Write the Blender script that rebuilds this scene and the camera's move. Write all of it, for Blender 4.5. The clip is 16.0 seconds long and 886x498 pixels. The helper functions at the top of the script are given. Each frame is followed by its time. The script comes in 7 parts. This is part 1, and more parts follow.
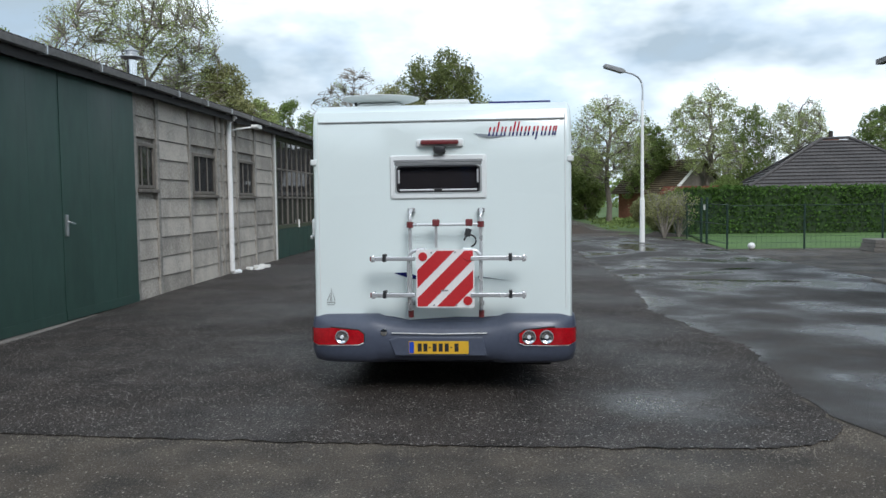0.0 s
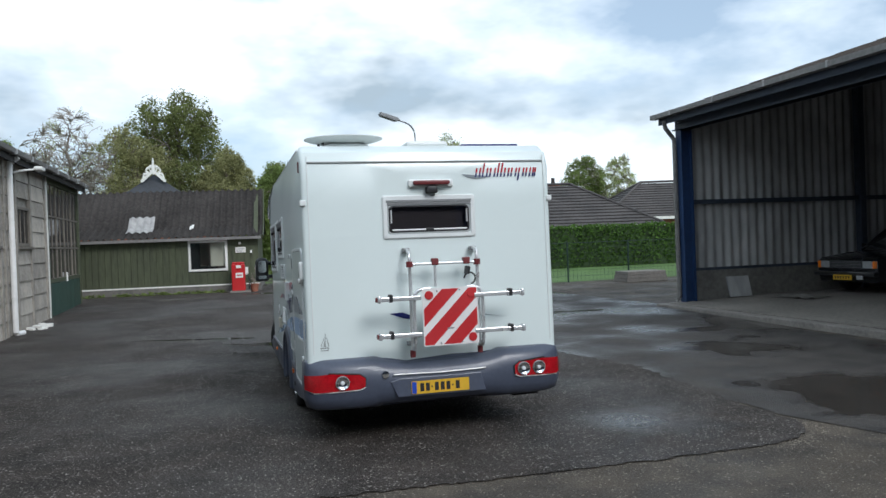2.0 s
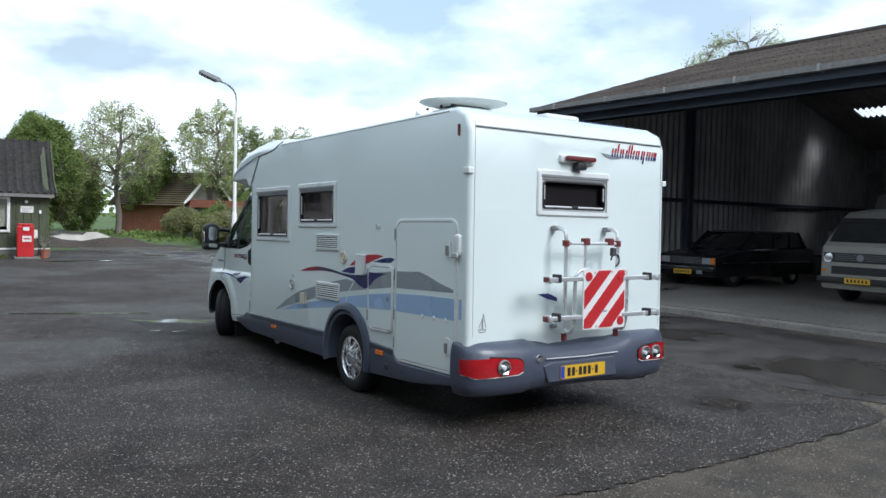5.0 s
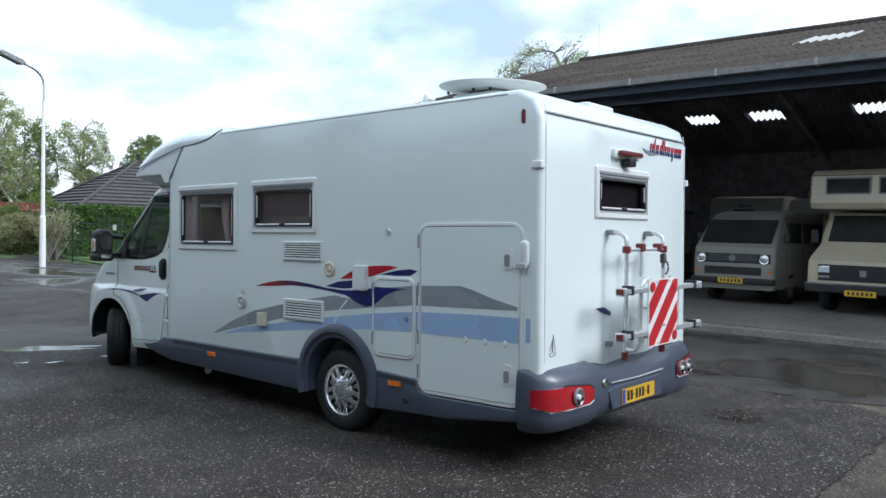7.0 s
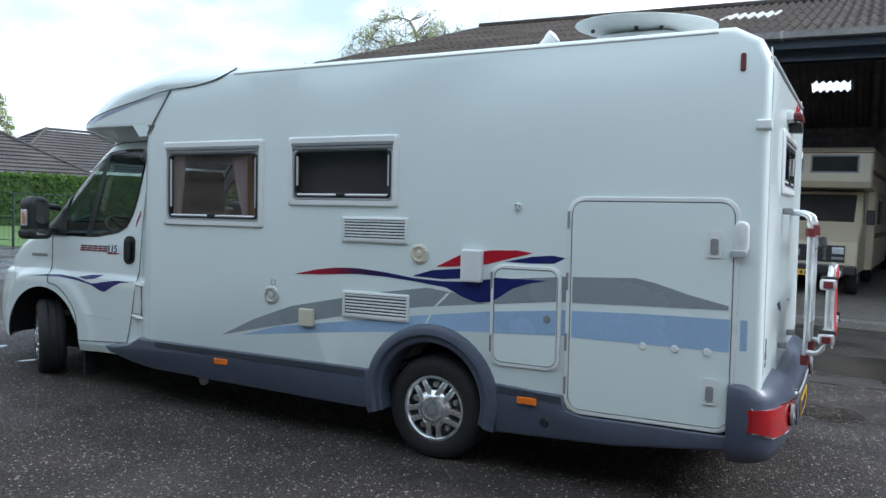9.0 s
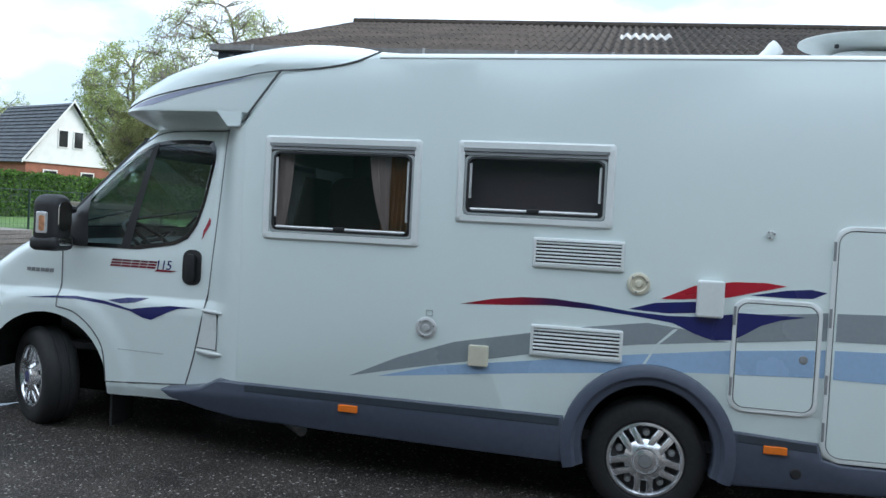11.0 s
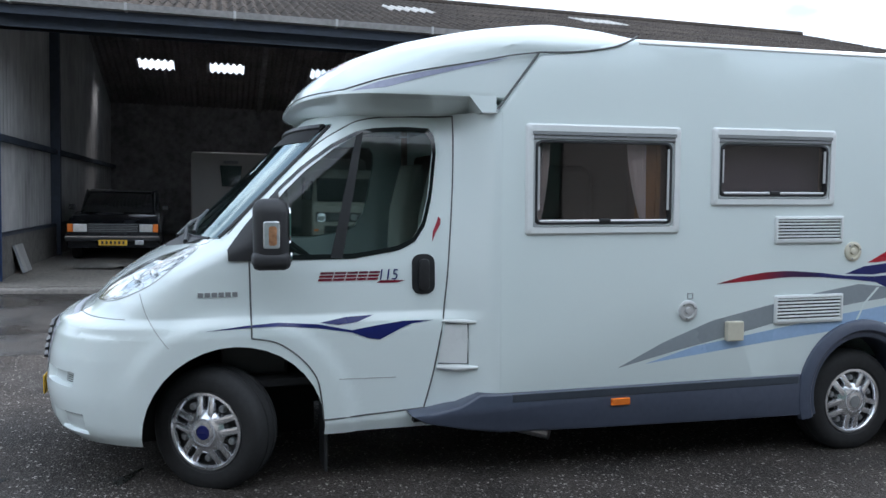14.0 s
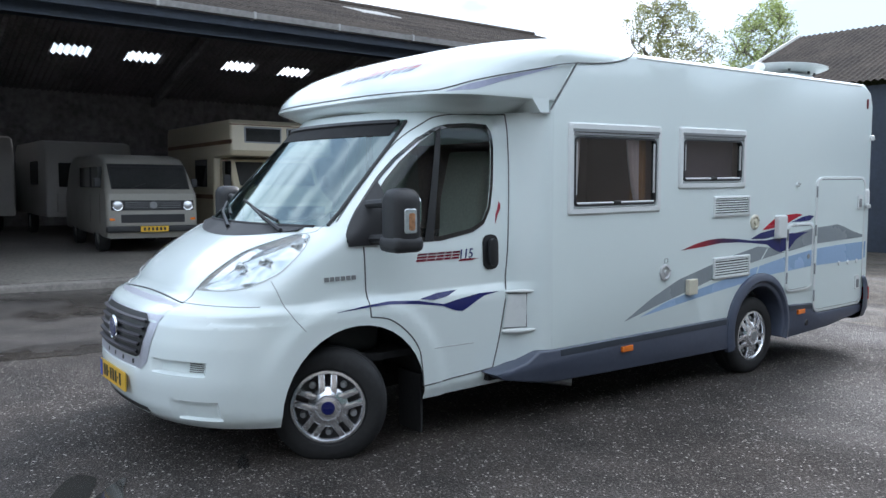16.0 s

+++

Leaving the pictures aside, transcribe the entire listing exactly.

▶ EXERCISE ANSWER
Write the Blender script that rebuilds this scene and the camera's move. Write all of it, for Blender 4.5. The clip is 16.0 seconds long and 886x498 pixels. The helper functions at the top of the script are given. Each frame is followed by its time. The script comes in 7 parts. This is part 1, and more parts follow.
0.0 s
2.0 s
5.0 s
7.0 s
9.0 s
11.0 s
14.0 s
16.0 s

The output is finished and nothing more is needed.